- Under the Law on REIT adopted in Bulgaria in 2003, REITs are public companies which are being financed at the stock exchange and which invest in real estate, agriculture land or receivables.
- The return on investment in REITs has two components: return on capital gain and return on dividends. The return on capital gain is made by the increase of the share price of a REIT, linked to the increase of the price of the real estate in its portfolio. Return on dividends – under the Law, REITs are obliged to distribute 90% of their profit to their shareholders.
- REITs provide potential investors with the opportunity to invest indirectly in real estate. The investment in REIT has a comparatively high liquidity and a good return on investment on a long term basis. REITs give investors the opportunity to get a share of a well diversified and well structured portfolio by investing very little money. That leads to a better return on investment – the price of a single apartment may fall down, whereas a decrease in the prices of all types of properties in the portfolio of a REIT (commercial property, vocational and residential properties, industrial properties) at the same time is very unlikely. In addition, owning a given property requires additional time, care and resources – for its maintenance and management, the finding of tenants or buyers, the hiring of real estate consultants, etc.
- REITs shares right now are undervalued – currently, the shares of nearly all REITs are being traded at a considerably lower price than that of the asset value which makes those shares very attractive to potential investors
- You could start making profit by investing in a REIT a little as EUR 100
- REITs provide a better safety fro your investment – they are governed by the local Law
- REITs have a better liquidity – the shares in them are being traded at the Sofia Stock Exchange
- Tax benefits – REITs are not subject to corporate income tax.

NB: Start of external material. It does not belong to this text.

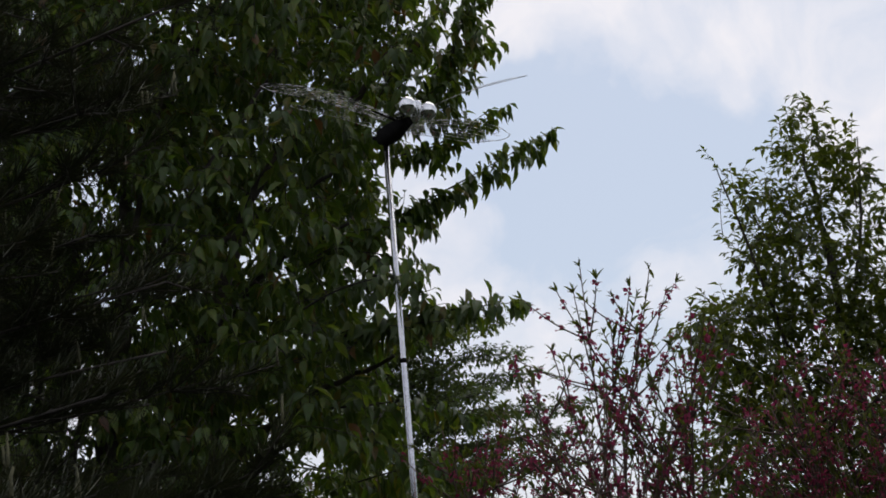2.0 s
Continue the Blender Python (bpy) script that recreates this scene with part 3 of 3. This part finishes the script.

- Credit benefits – REITS could issue bonds and have an access to credit in no time
- Foreign and local shareholders enjoy equal rights with REITs. There is a 7% dividend tax on withdrawing one’s investment. Investors from countries which Bulgaria has tax agreements with enjoy certain preferences. EU investors that have over 20% share of a Bulgarian company and have kept that investment for at least a year, could be exempt from the 7% tax on the dividend on withdrawing their investment
- The real estate market in Bulgaria may keep its growth potential despite of the world’s economic downturn. On the one hand, there is a “sobering up” of the real estate prices but not as turbulent as in the developed economies. On the other hand, the market has become increasingly segmented. A steady growth of the prices of real estate could be expected on a long-term basis because of the specifics of the Bulgarian economy – the prices of properties have started to go up from a very low base and there is a great need of modern, state-of-the art properties.